Les défauts de Barack Obama par défaut…

À titre personnel, ce mardi, je souhaite vivement la victoire de Barack Obama.

En 2008, relativement insensible à l’Obamania environnante, j’aurais, pour tout vous dire, préféré que « Barack » ne devienne, pour quatre ans au moins, le vice-président de la présidente Hillary Clinton… et, depuis, sa présidence, largement inaboutie – au-delà même des effets de la crise mondiale – ne me donne que peu de raisons de m’enthousiasmer davantage – et certainement pas au point de lui donner les yeux fermés un blanc-seing.

Pourtant, le choix, dans le cadre d’une élection, est parfois un choix par défaut. J’estime – même si cela n’a aucune importance – que nous, la France, l’Europe, le monde, aurions davantage à nous soucier, voire à craindre, d’une élection de Mitt Romney et de l’arrivée au pouvoir avec lui des dangereux bigots qui constituent, de nos jours, – on ne peut que le déplorer – la majorité du parti républicain américain.

Le signe des époques troublées

Que le choix de tant d’électeurs, aux États-Unis comme ailleurs, puisse être, comme le mien (même s’il ne compte pas), un choix par défaut, c’est le signe des époques troublées, où il est plus facile de se séparer que de se rapprocher, de se déchirer pour des futilités que de s’unir sur l’essentiel, de reculer que de progresser.

Futile incantation. Espérons donc que, ce mardi 6 novembre, en Ohio, en Virginie, dans l’Iowa ou encore en Floride, ils seront une poignée de plus à faire le meilleur des choix insatisfaisants.
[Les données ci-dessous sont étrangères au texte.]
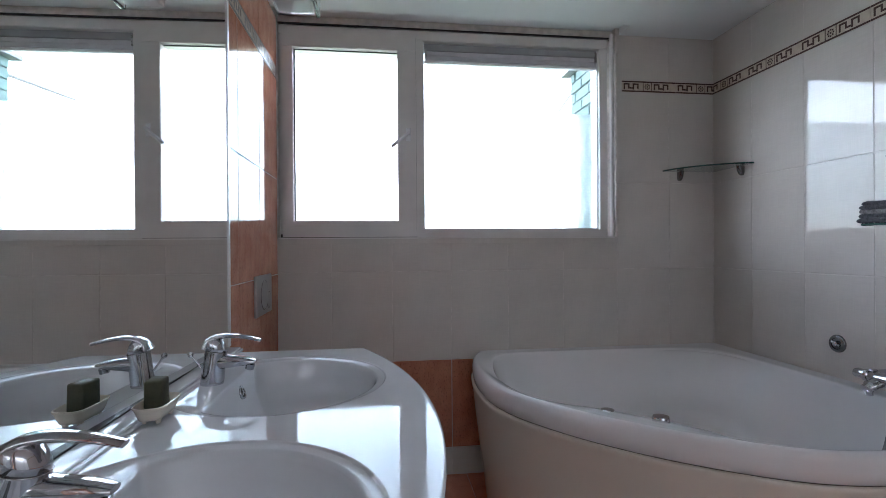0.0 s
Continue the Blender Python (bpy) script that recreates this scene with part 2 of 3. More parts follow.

Espérons aussi que, d’ici peu, et dans quatre ans aux États-Unis, la politique aura repris son souffle et que, ces prochaines fois, les choix cesseront de se faire par défaut. Des votes d’adhésion, raisonnés et lucides, modérés et inclusifs, ce sont les conditions sine qua non pour un renouvellement authentique – et la préservation – de l’exercice démocratique, de la démocratie tout court et d’un gouvernement éclairé.